Argentina le bailó a Francia un malambo con variedad de figuras durante casi una hora y media. La durmió con una tenencia de dos velocidades: una, de vaca paciendo en la pampa hasta la mitad de la cancha; y otra, una velocidad NASA, del medio hacia al arco de Lloris. Le hizo un gol por insistencia; y luego otro, que quedará en el Hall de la Fama del contragolpe. La obligó a ver la pelota en fotos, fascinó a Griezmann en el sentido de una aplicación de magia negra administrada por Mac Allister, que le hizo sombra para tenerlo cortito y escapársele al espacio-pozo que Francia cavó durante todo el campeonato entre los volantes que vuelven mal y los centrales aterrorizados por el anticipo. ¿Y Mbappé, el monstruo que brota de la tierra como la mano de Sissy Spacek en Carrie? Ahí, momentáneamente dormido entre la línea y un alambrado de cuatro postes bien parados: Molina, De Paul, Enzo Fernández y Romero.
Fue la actividad incesante de Argentina, basada en su agresividad para negarse a compartir pelota y territorio, lo que desactivó al rival hasta hacerlo desaparecer. No sólo por un meticuloso control del arsenal de Francia, sino porque lo hizo implantándole problemas que no había imaginado. El más importante, el estacionamiento de Di María como wing izquierdo, llevando el partido a una disputa de uno contra uno entre él y Koundé, en la que no paró de imponerse por adentro y por afuera. En gran parte del largo momento en que a Francia no se la hallaba, Argentina hacía y sostenía la diferencia en el ángulo oeste de su ataque, variando entre el desborde y la descarga interior.

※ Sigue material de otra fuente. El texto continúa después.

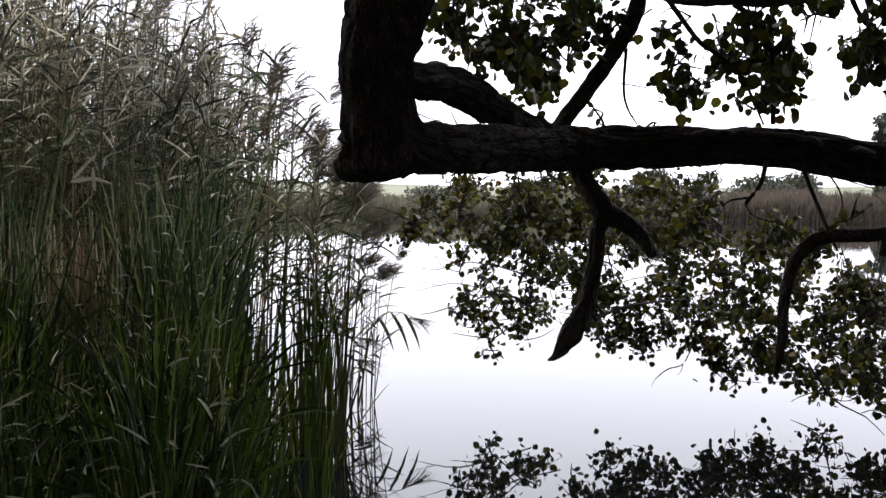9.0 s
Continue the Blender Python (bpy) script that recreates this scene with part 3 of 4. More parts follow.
spray((3.791, 5.941, 1.343), (3.578, 5.848, 1.227), 0.157, 0.107, 0.30, 65)
spray((3.791, 5.941, 1.343), (3.471, 5.370, 1.244), 0.147, 0.100, 0.30, 63)
spray((2.127, 6.337, 1.207), (1.968, 6.210, 1.071), 0.149, 0.102, 0.30, 55)
spray((2.249, 6.077, 1.222), (2.384, 6.706, 1.052), 0.163, 0.111, 0.30, 51)
spray((2.249, 6.077, 1.222), (2.323, 6.015, 1.039), 0.148, 0.101, 0.30, 66)
spray((2.663, 6.406, 1.159), (2.562, 6.064, 1.054), 0.151, 0.103, 0.30, 93)
spray((3.036, 6.167, 1.197), (2.758, 5.842, 1.102), 0.148, 0.101, 0.30, 87)
spray((3.036, 6.167, 1.197), (3.071, 6.207, 1.083), 0.159, 0.108, 0.30, 73)
spray((2.995, 5.626, 1.186), (3.463, 6.285, 1.050), 0.165, 0.112, 0.30, 63)
spray((3.549, 6.266, 1.220), (3.412, 5.864, 1.090), 0.156, 0.106, 0.30, 59)
spray((3.578, 5.848, 1.227), (3.389, 5.428, 1.096), 0.147, 0.100, 0.30, 55)
spray((3.471, 5.370, 1.244), (3.638, 5.456, 1.078), 0.150, 0.102, 0.30, 52)
spray((3.471, 5.370, 1.244), (3.661, 4.977, 1.078), 0.142, 0.097, 0.30, 71)
spray((2.323, 6.015, 1.039), (2.305, 6.157, 0.892), 0.151, 0.103, 0.30, 27)
spray((2.323, 6.015, 1.039), (2.604, 6.439, 0.928), 0.159, 0.109, 0.30, 61)
spray((2.562, 6.064, 1.054), (2.807, 6.307, 0.941), 0.158, 0.108, 0.30, 67)
spray((2.758, 5.842, 1.102), (3.090, 6.396, 0.863), 0.163, 0.111, 0.30, 60)
spray((3.463, 6.285, 1.050), (3.154, 6.043, 0.966), 0.156, 0.107, 0.30, 60)
spray((3.463, 6.285, 1.050), (3.391, 6.082, 0.951), 0.160, 0.109, 0.30, 56)
spray((3.389, 5.428, 1.096), (3.554, 5.755, 0.952), 0.155, 0.106, 0.30, 45)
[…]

Si en ese tramo Argentina fue tan superior a su adversario fue porque redujo el partido a una situación de individuos. En este caso, trabajando colectivamente para alimentar el desequilibrio en un punto clave, y fabricar allí su principal producto. Amenazas y hechos en un mismo teatro. En ese foie gras Argentina hundió varias veces su facón oxidado.